TASK DESCRIPTION.
Copy only this: the line containing "4. More parts follow.", the line containing "0.02), 0.6, bump=0)", and every line between them, exactly as written.

(Entries with animation source code)
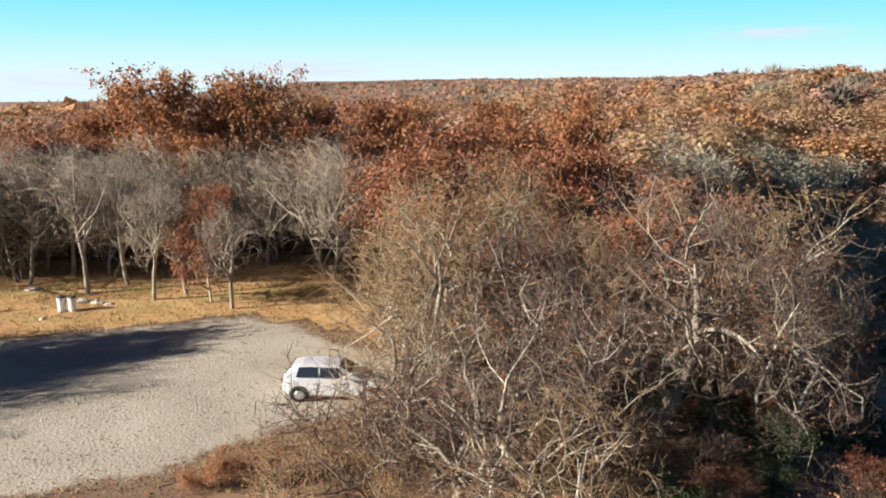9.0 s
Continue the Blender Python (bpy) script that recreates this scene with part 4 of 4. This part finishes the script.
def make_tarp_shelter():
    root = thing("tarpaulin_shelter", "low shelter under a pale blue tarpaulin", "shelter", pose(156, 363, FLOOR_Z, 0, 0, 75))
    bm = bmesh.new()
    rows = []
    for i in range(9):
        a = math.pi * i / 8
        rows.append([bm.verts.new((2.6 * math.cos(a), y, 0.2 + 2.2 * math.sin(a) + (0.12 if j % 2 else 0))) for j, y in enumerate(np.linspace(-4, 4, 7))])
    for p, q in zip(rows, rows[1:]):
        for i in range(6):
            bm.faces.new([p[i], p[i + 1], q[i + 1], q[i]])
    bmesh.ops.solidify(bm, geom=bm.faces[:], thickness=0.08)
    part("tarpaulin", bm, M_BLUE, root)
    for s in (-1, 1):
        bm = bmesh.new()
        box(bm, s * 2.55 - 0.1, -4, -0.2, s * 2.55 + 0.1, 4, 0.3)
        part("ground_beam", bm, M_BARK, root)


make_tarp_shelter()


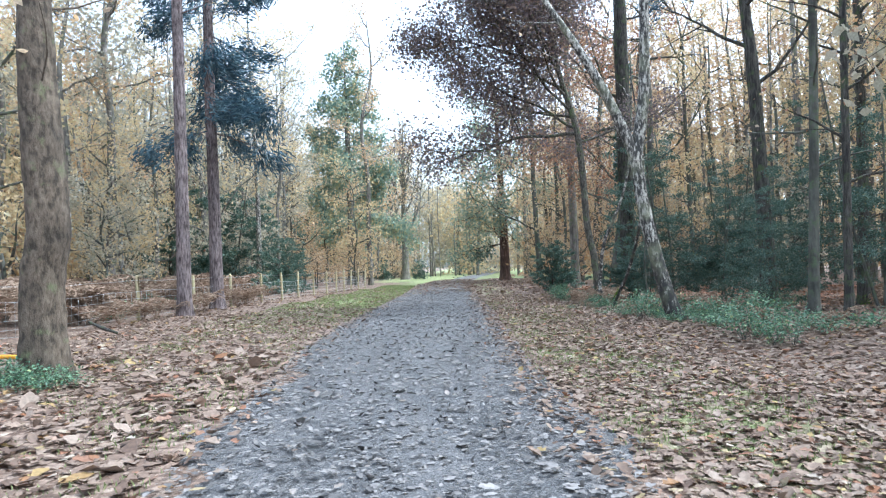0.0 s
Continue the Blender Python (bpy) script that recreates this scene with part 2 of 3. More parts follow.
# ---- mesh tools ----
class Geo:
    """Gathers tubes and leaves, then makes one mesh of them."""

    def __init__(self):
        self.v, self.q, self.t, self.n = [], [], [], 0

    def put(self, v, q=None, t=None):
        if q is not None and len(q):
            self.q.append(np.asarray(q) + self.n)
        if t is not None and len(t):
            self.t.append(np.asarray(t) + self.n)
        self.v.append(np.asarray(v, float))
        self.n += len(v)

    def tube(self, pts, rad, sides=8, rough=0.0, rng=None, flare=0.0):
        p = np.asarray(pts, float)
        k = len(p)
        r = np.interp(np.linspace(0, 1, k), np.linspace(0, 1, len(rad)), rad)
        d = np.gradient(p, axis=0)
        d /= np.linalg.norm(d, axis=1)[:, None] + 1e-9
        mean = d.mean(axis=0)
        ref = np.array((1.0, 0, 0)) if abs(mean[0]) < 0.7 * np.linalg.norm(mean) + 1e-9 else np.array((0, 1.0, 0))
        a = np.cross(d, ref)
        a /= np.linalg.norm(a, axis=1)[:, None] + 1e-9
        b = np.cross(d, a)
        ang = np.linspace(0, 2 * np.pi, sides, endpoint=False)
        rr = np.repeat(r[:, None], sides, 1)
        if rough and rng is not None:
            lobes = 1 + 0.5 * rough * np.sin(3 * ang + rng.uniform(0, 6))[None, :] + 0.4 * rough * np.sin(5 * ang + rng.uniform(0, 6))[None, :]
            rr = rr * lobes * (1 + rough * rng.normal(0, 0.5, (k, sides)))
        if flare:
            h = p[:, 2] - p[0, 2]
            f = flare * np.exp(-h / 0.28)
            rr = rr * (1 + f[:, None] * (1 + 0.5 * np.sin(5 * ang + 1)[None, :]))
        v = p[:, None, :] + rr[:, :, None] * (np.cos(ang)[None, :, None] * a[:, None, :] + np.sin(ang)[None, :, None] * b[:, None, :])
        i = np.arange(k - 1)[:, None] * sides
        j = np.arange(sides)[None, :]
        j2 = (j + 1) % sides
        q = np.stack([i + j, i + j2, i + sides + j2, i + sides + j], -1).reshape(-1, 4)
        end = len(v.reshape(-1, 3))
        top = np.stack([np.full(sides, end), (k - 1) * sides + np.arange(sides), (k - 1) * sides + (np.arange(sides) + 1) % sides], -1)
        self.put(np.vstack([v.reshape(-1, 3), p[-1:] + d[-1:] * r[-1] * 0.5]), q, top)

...

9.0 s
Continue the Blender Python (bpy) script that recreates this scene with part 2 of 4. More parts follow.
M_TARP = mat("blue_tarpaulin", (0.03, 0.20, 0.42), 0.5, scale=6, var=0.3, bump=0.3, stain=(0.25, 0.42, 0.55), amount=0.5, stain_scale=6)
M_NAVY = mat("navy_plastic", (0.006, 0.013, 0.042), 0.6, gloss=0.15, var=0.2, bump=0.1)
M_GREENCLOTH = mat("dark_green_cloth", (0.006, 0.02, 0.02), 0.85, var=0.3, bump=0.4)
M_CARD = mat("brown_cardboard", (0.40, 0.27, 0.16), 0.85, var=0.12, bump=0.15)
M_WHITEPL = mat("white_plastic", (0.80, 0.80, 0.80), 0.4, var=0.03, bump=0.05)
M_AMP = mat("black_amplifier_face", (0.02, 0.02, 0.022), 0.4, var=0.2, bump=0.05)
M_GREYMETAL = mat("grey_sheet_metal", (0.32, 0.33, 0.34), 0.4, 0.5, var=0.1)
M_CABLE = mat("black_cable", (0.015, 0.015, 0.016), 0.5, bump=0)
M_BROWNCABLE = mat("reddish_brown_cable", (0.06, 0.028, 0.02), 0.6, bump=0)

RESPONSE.
Continue the Blender Python (bpy) script that recreates this scene with part 2 of 4. More parts follow.
M_TARP = mat("blue_tarpaulin", (0.03, 0.20, 0.42), 0.5, scale=6, var=0.3, bump=0.3, stain=(0.25, 0.42, 0.55), amount=0.5, stain_scale=6)
M_NAVY = mat("navy_plastic", (0.006, 0.013, 0.042), 0.6, gloss=0.15, var=0.2, bump=0.1)
M_GREENCLOTH = mat("dark_green_cloth", (0.006, 0.02, 0.02), 0.85, var=0.3, bump=0.4)
M_CARD = mat("brown_cardboard", (0.40, 0.27, 0.16), 0.85, var=0.12, bump=0.15)
M_WHITEPL = mat("white_plastic", (0.80, 0.80, 0.80), 0.4, var=0.03, bump=0.05)
M_AMP = mat("black_amplifier_face", (0.02, 0.02, 0.022), 0.4, var=0.2, bump=0.05)
M_GREYMETAL = mat("grey_sheet_metal", (0.32, 0.33, 0.34), 0.4, 0.5, var=0.1)
M_CABLE = mat("black_cable", (0.015, 0.015, 0.016), 0.5, bump=0)
M_BROWNCABLE = mat("reddish_brown_cable", (0.06, 0.028, 0.02), 0.6, bump=0)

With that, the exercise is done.